The BPA

The BPA

One thing that’s important to remember before we get underway, this is not Fatboy Slim. This is The BPANorman Cook’s project, and it’s in a whole new league of cool.

A passionate music fan, Cook long felt hemmed in by the Big Beat formula. And with Brighton Port Authority he recovers a little of what made him Britain’s best-loved producer as well..

He’s a canny old sea dog, that Norman Cook. By going under cover as The BPA he fooled a few people to start with. Thus giving his new project a bit of underground freshness. The cute backstory begins with a group of friends dropping by a Brighton studio for a ’70s-era jam sessions with Cook and producer Simon Thornton.

Though the timeline is fabricated, this mash of rock, soul, and rocksteady is distinctly collaborative.

Stripped down tempo yet upbeat tunes not too dissimilar to his previous work as Fatboy Slim, The BPA is slowly descends upon you with a a gentle nod, friendly handshake and devilish grin.

Iggy Pop’s deadpan delivery on “He’s Frank” sets the tone for an album. It sometimes gets a little goofy, while the danceable “Toe Jam” pairs David Byrne with Dizzee Rascal (finally!).

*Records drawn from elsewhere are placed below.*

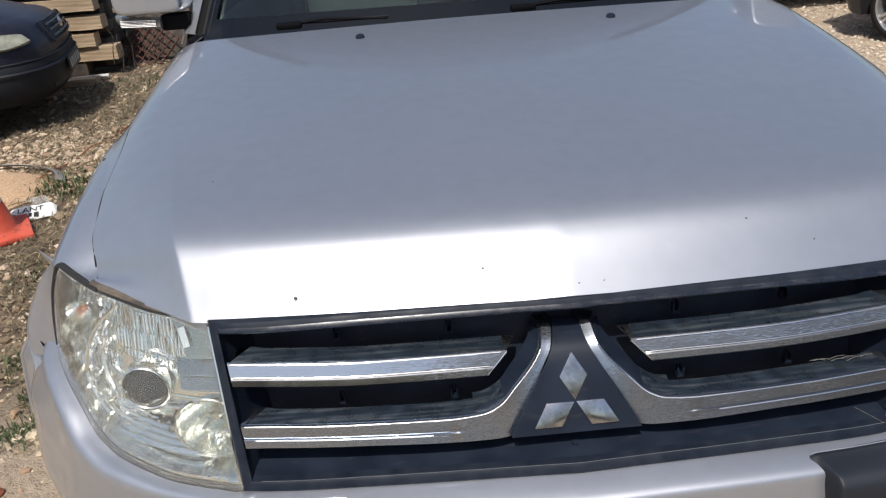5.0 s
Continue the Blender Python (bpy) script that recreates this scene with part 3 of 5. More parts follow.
def headlight(s):
    us, vs = steps(0, 1, 34), steps(0, 1, 20)
    bm = bmesh.new()
    # housing: stepped, fluted bowl behind the lens
    def wall(u, v):
        e = min(u, 1 - u, v * 0.6, (1 - v) * 0.6)
        deep = 0.010 + 0.072 * smooth(0, 0.05, e)
        flute = 0.0040 * abs(math.sin(u * 165 + 1.3 * math.floor(v * 8 + 1.5 * u))) * (0.6 + 0.8 * noise.noise(Vector((u * 14, v * 9, 7)))) * smooth(0.46, 0.52, v) * smooth(0.23, 0.26, u) * smooth(0.68, 0.62, u)
        flute += (0.014 * noise.noise(Vector((u * 22, v * 13, s))) + 0.007 * noise.noise(Vector((u * 60, v * 34, s)))) * smooth(0.58, 0.70, u)
        flute += 0.010 * noise.noise(Vector((u * 40, v * 40, 3 + s))) * smooth(0.22, 0.14, v)
        flute += 0.005 * math.sin(v * 85 + 2.5 * math.sin(u * 6)) * smooth(0.34, 0.28, v)
        ledge = 0.018 * smooth(0.30, 0.27, v + 0.10 * math.sin(u * 5)) + 0.012 * (1 if (u * 7 + v * 2) % 1.0 > 0.55 and u > 0.66 else 0)
        return lamp_at(s, u, v, max(deep + flute - ledge, 0.009), 0.012)
    body = suv_part("headlight", sheet(wall, steps(0, 1, 240), steps(0, 1, 110), flip=s > 0), REFLECT, label="hazed clear headlight with chrome bowl", sharp=25)
    pane = suv_part("lamp_lens", sheet(lambda u, v: lamp_at(s, u, v, 0.0), us, vs, flip=s > 0, thick=0.003), LENS if s < 0 else LENS_RIGHT, body, "clear plastic lens, yellowed and hazy", sharp=60)
    pane.visible_shadow = False
    # rim of the housing
    loop = [lamp_at(s, u, 0, 0.004) for u in us] + [lamp_at(s, 1, v, 0.004) for v in vs[1:]]
    loop += [lamp_at(s, 1 - u, 1, 0.004) for u in us[1:]] + [lamp_at(s, 0, 1 - v, 0.004) for v in vs[1:]]
    suv_part("lamp_gasket", tube(loop, 0.0042, 6), SEAL, body, "dark dirty seal")
    edge = [lamp_at(s, 0.004, v, -0.001) for v in steps(0.02, 0.98, 20)]
    suv_part("lamp_edge", tube(edge, 0.0026, 6), CHROME_CLEAN, body, "bright edge of the lens")
    # projector
    m = lamp_dish(s, 0.461, 0.39, 0.085)
    suv_part("projector_shroud", lathe([(0.0365, 0.034), (0.0375, 0.0375), (0.0395, 0.039), (0.0415, 0.0375), (0.0425, 0.034), (0.0435, 0.010), (0.0365, 0.0)], m, 48), REFLECT, body, "chrome shroud round the projector", sharp=50)
    suv_part("projector_lens", lathe([(0, 0.052), (0.008, 0.0514), (0.016, 0.0492), (0.024, 0.0455), (0.031, 0.0395), (0.0365, 0.032), (0.0365, 0.012), (0, 0.010)], m, 44), LAMP_GLASS, body, "thick dark glass projector lens")
    # thin chrome rings and ridges of the reflector round it
    for r, h, a0, a1, w in ((0.078, 0.034, 1.9, 4.5, 0.0022), (0.088, 0.040, 2.0, 4.2, 0.0016), (0.076, 0.034, 4.6, 5.9, 0.0030), (0.069, 0.028, 4.3, 6.0, 0.0014), (0.060, 0.022, 2.2, 5.6, 0.0014), (0.050, 0.030, 5.2, 6.9, 0.0016), (0.0475, 0.036, 4.9, 6.5, 0.0012), (0.0345, 0.0372, 3.6, 6.2, 0.0007)):
        arc = [m @ Vector((s * r * math.cos(a), r * math.sin(a), h)) for a in steps(a0, a1, 34)]
        suv_part("lamp_arc", tube(arc, w, 6), REFLECT, body)
    spoke = [lamp_at(s, u, v, 0.034) for u, v in ((0.655, 0.215), (0.58, 0.30), (0.53, 0.37))]
    suv_part("lamp_arc", tube(spoke, 0.0020, 6), REFLECT, body)
    # divider between the indicator and the main reflector
    rim = spline((0, 0.515, 0.90), (0.2, 0.645, 0.718), (0.45, 0.739, 0.46), (0.65, 0.768, 0.252), (0.82, 0.717, 0.187), (1, 0.641, 0.152))
    suv_part("lamp_divider", tube([lamp_at(s, *rim(t), 0.030) for t in steps(0, 1, 40)], 0.0042, 8), REFLECT, body)
    rim = spline((0, 0.600, 0.66), (0.3, 0.632, 0.61), (0.6, 0.662, 0.49), (0.85, 0.643, 0.365), (1, 0.616, 0.317))
    suv_part("lamp_divider", tube([lamp_at(s, *rim(t), 0.040) for t in steps(0, 1, 24)], 0.0030, 8), REFLECT, body)
    # high beam bowl
    m = lamp_dish(s, 0.134, 0.295, 0.075)
    suv_part("high_beam_bowl", lathe([(0.056, 0.046), (0.053, 0.047), (0.050, 0.040), (0.040, 0.012), (0.022, -0.006), (0.010, -0.010), (0.010, 0.012), (0.006, 0.02), (0, 0.02)], m, 40), BOWL, body, "round chrome high beam bowl", sharp=50)
    suv_part("high_beam_dome", lathe([(0, 0.066), (0.02, 0.064), (0.040, 0.058), (0.0545, 0.047), (0.0535, 0.043), (0.038, 0.054), (0, 0.062)], m, 36), DOME, body).visible_shadow = False
    ring = [m @ Vector((0.0555 * math.cos(a), 0.0555 * math.sin(a), 0.049)) for a in steps(0, math.tau, 40)]
    suv_part("bowl_rim", tube(ring, 0.0020, 6), REFLECT, body)
    # indicator, outer
    m = lamp_dish(s, 0.80, 0.62, 0.06)
    suv_part("indicator_bowl", lathe([(0.024, 0.026), (0.019, 0.010), (0.010, 0.0), (0.007, 0.0)], m, 20), REFLECT, body)
    suv_part("indicator_bulb", lathe([(0, 0.014), (0.004, 0.012), (0.006, 0.008), (0.006, -0.01)], m, 14), AMBER, body, "amber indicator bulb")
    # fluted blocks beside the grille and under the projector
    bm = sheet(lambda u, v: lamp_at(s, lerp(0.02, lerp(0.165, 0.215, v), u), lerp(0.71, 0.95, v), 0.034 - 0.010 * u), steps(0, 1, 8), steps(0, 1, 8), flip=s > 0, thick=0.002)
    suv_part("inner_panel", bm, SATIN, body, "smooth satin panel beside the grille")
    for v0, v1 in ((0.615, 0.690), (0.525, 0.600)):
        bm = sheet(lambda u, v: lamp_at(s, lerp(0.02, 0.235, u), lerp(v0, v1, v) - 0.02 * u, 0.030 + 0.012 * v), steps(0, 1, 10), steps(0, 1, 6), flip=s > 0, thick=0.002)
        suv_part("inner_band", bm, SATIN, body)
        suv_part("lamp_step", tube([lamp_at(s, u, v0 - 0.02 * (u - 0.02) / 0.215, 0.030) for u in steps(0.02, 0.235, 8)], 0.0017, 6), REFLECT, body)
    fin = [lamp_at(s, u, v, 0.022) for u, v in ((0.170, 0.90), (0.163, 0.84), (0.155, 0.785))]
    suv_part("lamp_fin", tube(fin, 0.0075, 4), REFLECT, body)
    for i in range(4):
        pts = [lamp_at(s, u, 0.10 + 0.02 * i + 0.02 * math.sin(u * 6), 0.03 + 0.008 * i) for u in steps(0.2 + 0.05 * i, 0.60 - 0.03 * i, 12)]
        suv_part("lamp_step", tube(pts, 0.006, 6), REFLECT, body)
    for i in range(11):
        u = 0.24 + i * 0.031
        low = 0.72 + 0.08 * math.sin(i * 2.1)
        pts = [lamp_at(s, u, v, 0.05 + 0.03 * (v - 0.6)) for v in steps(low, low + 0.10, 4)]
        suv_part("lamp_flute", tube(pts, 0.0017, 5), REFLECT, body)
    return body


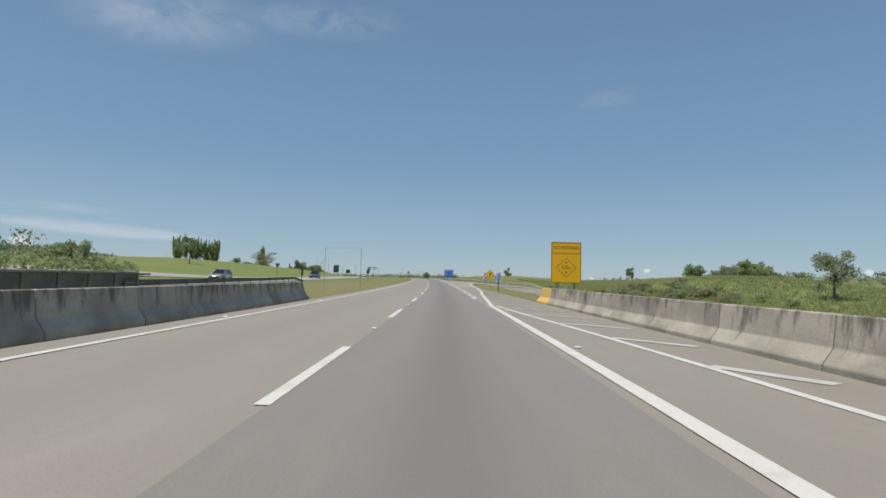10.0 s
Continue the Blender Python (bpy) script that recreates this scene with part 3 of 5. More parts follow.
for k in range(9):
    s0 = 390.4 + 4.0 * k
    if s0 < 420:
        bar(main_road, (s0, 2.2), (s0 - 1.2, max(2.6, 4.1 - 0.045 * (s0 - 388))), 0.38)
for k in range(48):
    s0 = 539.15 + 2.95 * k
    if s0 < 640:
        bar(main_road, (s0, EDGE_MID(s0) + 0.15), (s0 - 1.45 * (4.15 - EDGE_MID(s0)), 4.15), 0.32)
for k in range(16):
    s0 = 741.2 + 4.6 * k
    if s0 < 766:
        _w = min(6.9, 2.4 + 0.116 * (s0 - 716))
        bar(main_road, (s0, 2.15), (s0 - 1.05 * (_w - 2.15), _w), 0.42)
    else:
        _w = max(3.0, 7.2 - 0.042 * (s0 - 762))
        bar(main_road, (s0, 2.15), (s0 - 1.1 * (_w - 2.15), _w), 0.38)
GORE = [(371.0, 2.28), (374.2, 2.62), (378.0, 3.0), (381.6, 3.44), (384.2, 4.1), (386.0, 5.3), (386.6, 6.6)]
for _p, _q in zip(GORE, GORE[1:]):
    bar(main_road, _p, _q, 0.28, "gore_line", PAINT)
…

Its debut album as a collective, I Think We’re Gonna Need a Bigger Boat, features a series of popular artists. The shortlist of musical icons includes Iggy Pop, Martha Wainwright,  Dizzee Rascal and David Byrne.

While each artist contributes a bit of his or her own style, the overall ’70s house approach ties the entire album together in what the group describes as a “warehouse party, testing synthesizers, shooting fireworks across the bay.”